There's a dot product and cross product on ℝ³. But there's also a dot product and cross product on ℝ⁷, obeying a lot of the same identities. There's nothing really like this in other dimensions.
This stuff is pretty well-known: the group of linear transformations of ℝ³ preserving the dot product and cross product is called the rotation group SO(3). We say SO(3) has an 'irreducible representation' on ℝ³ because there's no linear subspace of ℝ³ that's mapped to itself by every transformation in SO(3).

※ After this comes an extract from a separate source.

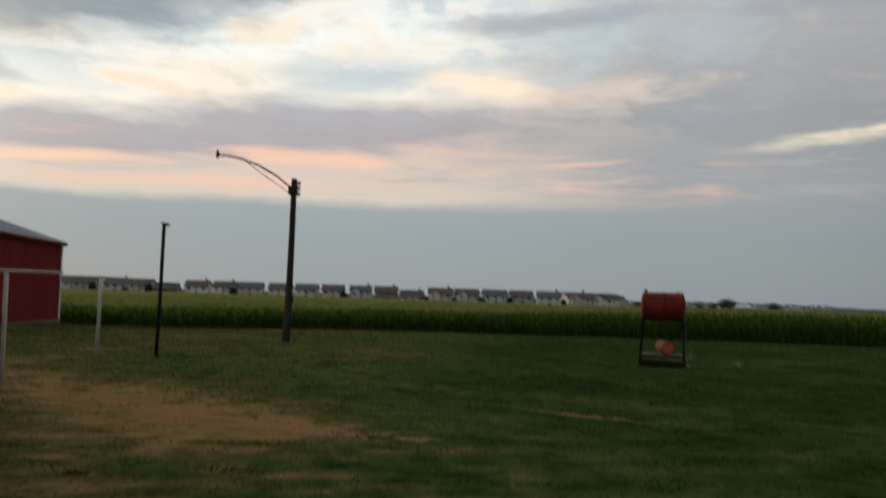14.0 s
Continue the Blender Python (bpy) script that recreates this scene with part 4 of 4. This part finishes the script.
def road_sign():
    x, y = -0.475, 4.62
    z = z_at(x, y)
    t = thing("road_sign", pose(x, y, z, 0, 1.6, 0), "grey channel signpost with a pale plate seen from behind", "road sign")
    # U-channel: web and two flanges with lips
    prof = [(0.66 * a, b) for a, b in [(-0.042, -0.012), (-0.028, -0.012), (-0.022, 0.022), (0.022, 0.022), (0.028, -0.012), (0.042, -0.012), (0.042, -0.008), (0.031, -0.008), (0.025, 0.026), (-0.025, 0.026), (-0.031, -0.008), (-0.042, -0.008)]]
    bm = bmesh.new()
    loops = [[bm.verts.new((px, py, zz)) for px, py in prof] for zz in (-0.15, 0.9, 2.02)]
    for a, b in zip(loops, loops[1:]):
        for k in range(len(prof)):
            bm.faces.new((a[k], a[(k + 1) % len(prof)], b[(k + 1) % len(prof)], b[k]))
    bm.faces.new(loops[0][::-1])
    bm.faces.new(loops[-1])
    part("channel_post", bm, MAT["galv"], t, "galvanised steel channel", place=pose(0, 0, 0, 0, 0, 8))
    bm = one_box(-0.06, -0.004, 1.40, 0.30, 0.004, 2.03)
    corner = [e for e in bm.edges if abs(e.verts[0].co.x - e.verts[1].co.x) < 1e-4 and abs(e.verts[0].co.z - e.verts[1].co.z) < 1e-4]
    bmesh.ops.bevel(bm, geom=corner, offset=0.035, segments=4, affect="EDGES")
    plate = part("sign_plate", bm, MAT["sign_back"], t, "pale plate with rounded corners", place=pose(0.03, 0.02, 0, 0, 0, -79))
    for zz in (1.52, 1.9):
        bm = tube(bmesh.new(), [(0, -0.02, zz), (0, 0.012, zz)], [0.012, 0.012], 6)
        part("bolt", bm, MAT["galv"], plate)


road_sign()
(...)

Much to my surprise, it seems that SO(3) also has an irreducible representation on ℝ⁷ where every transformation preserves the dot product and cross product on ℝ⁷.
It's not news that SO(3) has an irreducible representation on ℝ⁷. In physics we say ℝ³ is the spin-1 representation of SO(3), or at least a real version thereof, while ℝ⁷ is the spin-3 representation. It's also not news that this representation of SO(3) on ℝ⁷ preserves the dot product. But I didn't know it also preserved the cross product on ℝ⁷, which is a more exotic thing!

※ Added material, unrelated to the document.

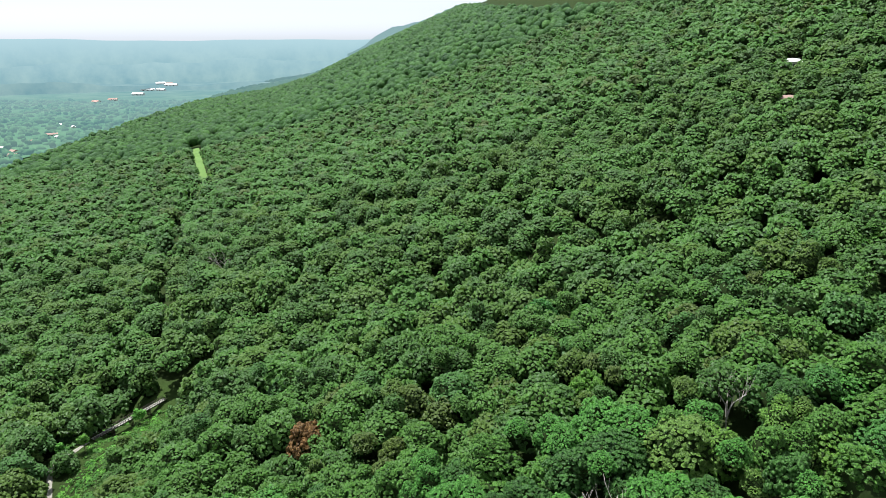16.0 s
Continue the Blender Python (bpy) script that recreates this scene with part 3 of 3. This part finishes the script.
DEAD_TREES = ((24.5, 299, 21, 5), (64.8, 328, 21, 6), (-155, 577, 21, 7))


def crowded(x, y, r):
    hit = np.zeros(len(x), bool)
    for px, py, ph, seed in DEAD_TREES:
        hit |= np.hypot(x - px, y - py + 3) < 4.5 + 0.6 * r
    for px, py, pr, ph, kind in PLACED:
        hit |= np.hypot(x - px, y - py) < 0.52 * (pr + r)
    return hit


# woods that the camera passes nearest: trees of their own
x, y, rng = scattered(-95, 84, -30, 165, 10.4, 3)
r = rng.uniform(5.2, 9.0, len(x))
keep = ~free_of_trees(x, y, r) & ~crowded(x, y, r) & ~((x < -28) & (y < 24) & (rng.uniform(0, 1, len(x)) < 0.4))
x, y, r = x[keep], y[keep], r[keep]
order = np.argsort(np.abs(x + 5) / 80 + np.abs(y - 60) / 95)
KINDS = ["mid", "dark", "mid", "forest", "bluegreen", "mid", "olive", "forest", "forest", "grey", "dark", "mid", "bright", "forest", "dark", "mid"]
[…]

In fact I still don't know it for sure, but @pschwahn asked me a question that led me to guess it's true:
https://mathstodon.xyz/@pschwahn/112435119959135052
and I think I almost see a proof, which I outlined after a long conversation on other things.
@johncarlosbaez A very basic question: What does "the cross product on R^7" mean? I'm familiar with defining an antisymmetric product in n dimensions in the form of the exterior product, but I'm only familiar with how to map the result to an individual vector in 3 dimensions (via the Hodge duality). @pschwahn
@internic - what do you mean by "mean"? Only in 3 and 7 dimensions can we define a dot product and cross product obeying the usual identities. In 3 dimensions we can define the cross product using the exterior product and Hodge duality as you say, but in 7 dimensions we cannot: the only way I know uses octonions.

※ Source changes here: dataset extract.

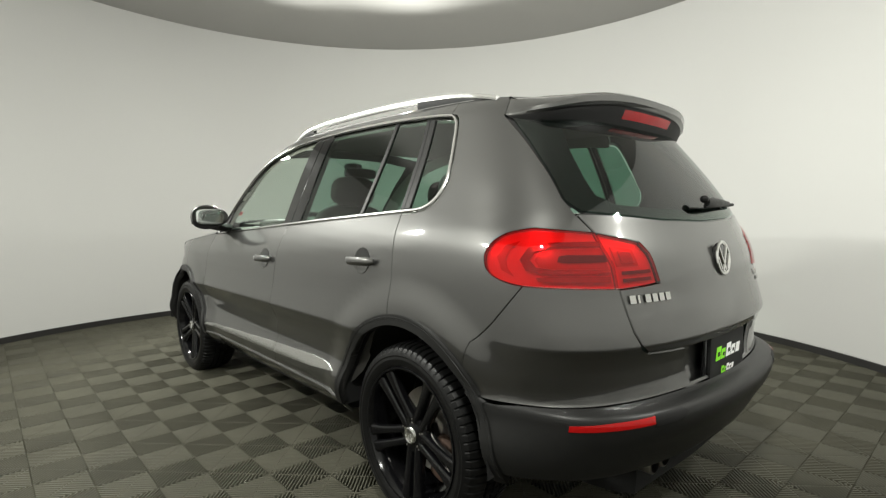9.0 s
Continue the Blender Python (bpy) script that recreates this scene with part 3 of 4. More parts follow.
def lathe(profile, n=48, axis="y"):
    """Turn a profile of (radius, height along the axis) round the axis."""
    rows = []
    for k in range(n):
        c, s = math.cos(math.tau * k / n), math.sin(math.tau * k / n)
        rows.append([Vector((r * c, h, r * s)) if axis == "y" else Vector((r * c, r * s, h)) for r, h in profile])
    return grid_bm(rows, closed_u=True)


def tube(pts, radii, n=10, flat=1.0, up=Vector((0, 0, 1))):
    """A tube along points; radii one for all or one each; flat squeezes it across 'up'."""
    pts = [Vector(p) for p in pts]
    rows = []
    for i, p in enumerate(pts):
        d = (pts[min(i + 1, len(pts) - 1)] - pts[max(i - 1, 0)]).normalized()
        s = d.cross(up).normalized()
        u = s.cross(d).normalized()
        r = radii[i] if isinstance(radii, (list, tuple)) else radii
        rows.append([p + s * (r * flat * math.cos(a)) + u * (r * math.sin(a)) for a in (math.tau * k / n for k in range(n))])
    return grid_bm(rows, closed_v=True, caps=True)


def slab(corners, thick):
    """A flat plate from coplanar corners, thickened along its normal."""
    bm = bmesh.new()
    f = bm.faces.new([bm.verts.new(c) for c in corners])
    f.normal_update()
    nrm = f.normal.copy()
    ext = bmesh.ops.extrude_face_region(bm, geom=[f])
    bmesh.ops.translate(bm, vec=nrm * thick, verts=[g for g in ext["geom"] if isinstance(g, bmesh.types.BMVert)])
    return bm


def mirrored(bm):
    b2 = bm.copy()
    bmesh.ops.transform(b2, matrix=Matrix.Diagonal((1, -1, 1, 1)), verts=b2.verts)
    bmesh.ops.reverse_faces(b2, faces=b2.faces)
    return b2


def part2(name, bm, mtl, parents=None, label="", **kw):
    """The same part on both sides of the car."""
    b2 = mirrored(bm)
    pl, pr = parents or BOTH
    return part(name, bm, mtl, pl, label, **kw), part(name, b2, mtl, pr, label, **kw)


def ribbon(path, w, h, upper=False, base=-0.004, closed=False):
    """A raised strip that follows (x, z) points over the skin."""
    dense = []
    n = len(path)
    for i in range(n if closed else n - 1):
        p, q = path[i], path[(i + 1) % n]
        k = max(1, int(math.dist(p, q) / 0.03))
        dense += [(lerp(p[0], q[0], j / k), lerp(p[1], q[1], j / k)) for j in range(k)]
    if not closed:
        dense.append(path[-1])
    az = [(angle_of("x", x, z, upper), z) for x, z in dense]
    m, rows = len(az), []
    for i, (a, z) in enumerate(az):
        p0 = az[i - 1] if closed or i else az[i]
        p1 = az[(i + 1) % m] if closed or i < m - 1 else az[i]
        la = (skin(a + 0.004, z, upper) - skin(a - 0.004, z, upper)).length / 0.008
        up = (skin(a, z + 0.004, upper) - skin(a, z - 0.004, upper)).length / 0.008
        t = Vector(((p1[0] - p0[0]) * la, (p1[1] - p0[1]) * up)).normalized()
        row = []
        for o, lift in ((-1, base), (-0.95, h * 0.55), (-0.5, h), (0.5, h), (0.95, h * 0.55), (1, base)):
            aa, zz = a - t.y * o * w / la, z + t.x * o * w / up
            row.append(skin(aa, zz, upper) + skin_normal(aa, zz, upper) * lift)
        rows.append(row)
    return grid_bm(rows, closed_u=closed)


# ---- side glass and its chrome ----
TOP = curve(*CHROME_TOP[::-1])


def column(b0, b1, t0, t1, low=0.010, high=0.008):
    """A pane between two slanting lines, from the belt to the roof line; given as x below and x above."""
    up = [(lerp(t1, t0, k / 8), TOP(lerp(t1, t0, k / 8)) - high) for k in range(9)]
    return xs((b0, BELT(b0) + low), (b1, BELT(b1) + low), *up)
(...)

@johncarlosbaez What I meant was that, while for other operations like the dot product the definition is independent of dimension, the only definition I know for a cross product is specific to 3 dimensions, so I wasn't really sure what the claim "it's the 7-dimensional cross product" is supposed to imply, exactly.
Based on your mention of it "obeying the usual identities," I'm guessing on an arbitrary vector space it's defined to be a mapping V^2 -> V that's bilinear, antisymmetric, associative, and then obeys the same identities with the dot product as in R^3.
@johncarlosbaez Oops, yes, not associative. Thanks for clarifying on the other identities. I was wondering, for example, about the cyclic identity.